Andererseits steigen sie auch schneller als die Produktivitätsfortschritte, wodurch die für die Wettbewerbsfähigkeit maßgeblichen Lohnstückkosten nach oben schnellen. Nach Schröders Berechnungen hat sich die Produktion der deutschen Industrie gemessen an den Lohnstückkosten allein zwischen 2007 und 2014 um 13 Prozent verteuert. Darin sind die starken Lohnsteigerungen der Jahre 2015 und 2016 noch nicht eingeflossen.
Sie dürften den Trend weiter verstärkt haben. In keiner anderen großen Volkswirtschaft ziehen die Lohnstückkosten so sehr davon. In den USA und in Japan hat sich die industrielle Fertigung im gleichen Zeitraum in heimischer Währung sogar verbilligt. In Euro gerechnet produzieren beide Ökonomien nur unwesentlich teurer als 2007. Innerhalb der Eurozone gibt es mit Italien ein einziges großes Land, dessen Lohnstückkosten ähnlich stark ansteigen wie hierzulande: Dort beträgt das Plus 18,7 Prozent.
Deutsche Industrieverbände beunruhigt die Entwicklung. "Die Lohnstückkosten steigen durch hohe Tarifabschlüsse seit Jahren und haben sich klar von der Produktivität abgekoppelt", sagte Oliver Zander, Hauptgeschäftsführer von Gesamtmetall, dem Dachverband der Arbeitgeberverbände der Metall- und Elektroindustrie in Deutschland.

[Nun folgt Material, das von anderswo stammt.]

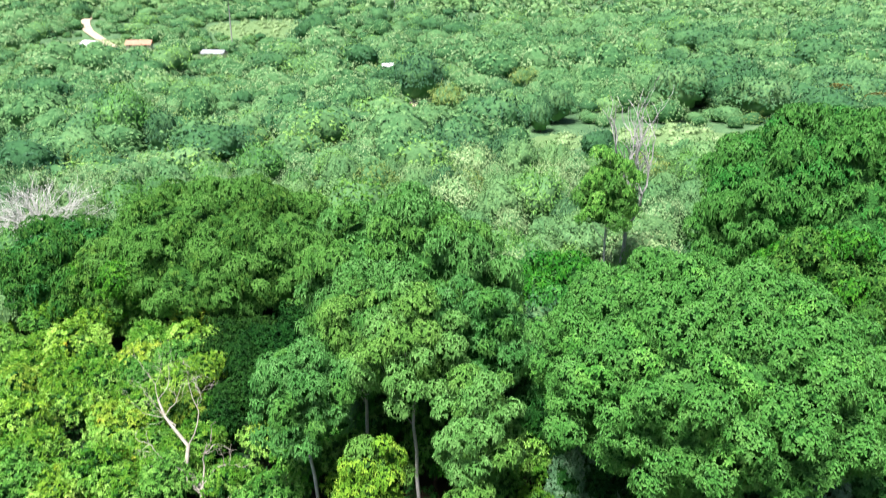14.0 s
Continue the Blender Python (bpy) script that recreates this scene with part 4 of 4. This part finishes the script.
def slender_tree(x, y, height, radius, depth, look_of, label, seed, lean=(0, 0)):
    """A thin pale trunk, bare low down, with a light crown."""
    rng = np.random.default_rng(seed)
    ob = thing("slender_tree", x, y, label, "tree", "slender trees")
    top = (lean[0], lean[1], height - depth * 0.8)
    lines = [bough(rng, (0, 0, -0.3), top, 0.15, 0.07, 0.008, 7, 0.005)]
    me, c = tufted_crown("crown", seed, radius * 0.9, depth * 0.92, int(28 * radius * radius), 0.42, -0.5, 0.30, 2.0, 0.55, 0.72)
    cr = part("crown", me, ob)
    cr.matrix_basis = Matrix.Translation((lean[0], lean[1], height - depth))
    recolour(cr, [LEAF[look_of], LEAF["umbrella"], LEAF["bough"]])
    for k in rng.choice(len(c), 14, replace=False):
        lines.append(bough(rng, lines[0][4 + int(rng.integers(0, 4))][0], c[k] * 0.9 + [lean[0], lean[1], height - depth], 0.035, 0.008, 0.08))
    part("trunk", wood_mesh("trunk", lines, TWIG), ob)
    PLACED.append((x, y, 1.0))


slender_tree(-0.2, 43.6, 14.4, 3.0, 3.4, "sea", "slender tree with a tall pale trunk", 51, (-0.5, 0.2))
slender_tree(-6.4, 43.0, 12.0, 2.6, 3.3, "sea", "slender tree with a thin grey trunk", 52, (-0.9, 0.2))
slender_tree(2.7, 38.2, 11.8, 2.1, 3.7, "sea", "slender tree with a bare straight pale trunk", 53, (0.4, 0.8))
slender_tree(-3.6, 47.0, 14.6, 3.0, 4.0, "blue", "slender tree with light drooping foliage", 54)
slender_tree(3.2, 46.0, 14.6, 2.8, 4.2, "sea", "slender tree with light drooping foliage", 55)
slender_tree(-2.6, 40.0, 7.4, 1.4, 2.6, "lime", "young slender tree with yellow-green leaves", 56, (-0.3, 0.3))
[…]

Nach Einschätzung v on Zander haben die stark steigenden Kosten schon jetzt spürbar negative Auswirkungen auf den Standort Deutschland: "Gerade im internationalen Vergleich schwächt uns das beispielsweise bei Investitionsentscheidungen." Der Arbeitgeber-Vertreter rechnet vor: Für ein Produkt, das bei ansonsten gleichen Bedingungen in Deutschland für 1.000 Euro hergestellt wird, fallen in Polen lediglich 755 Euro Produktionskosten an.
"So teuer wie in Deutschland ist Arbeit in keinem anderen großen Industrieland", sagte Zander. Die Metall- und Elektroindustrie ist mit fast vier Millionen Beschäftigten der bedeutendste Wirtschaftszweig. Wenn Deutschland 2016 dennoch starke Exportzahlen meldet, liegt das vor allem an zwei Faktoren, schreibt die "Welt": Zum einen begünstige die globale Investitionsgüternachfrage vor allem aus den Schwellenländern die deutschen Hersteller, die auf diesem Gebiet eine traditionell starke Position haben.
Zum anderem helfe der relativ schwache Euro den hiesigen Exporteuren. Wäre die Bundesrepublik nicht Teil der Währungsunion, würde die Landeswährung vermutlich deutlich höher notieren. "Der schwache Euro mag die strukturelle Schwäche für den Moment noch überdecken", sagte IW-Ökonom Schröder. Auf Dauer könne sich die Bundesrepublik dem Preiswettbewerb jedoch nicht entziehen. Denn unter den Bedingungen internationaler Konkurrenz ließen sich Kosten nicht beliebig weitergeben.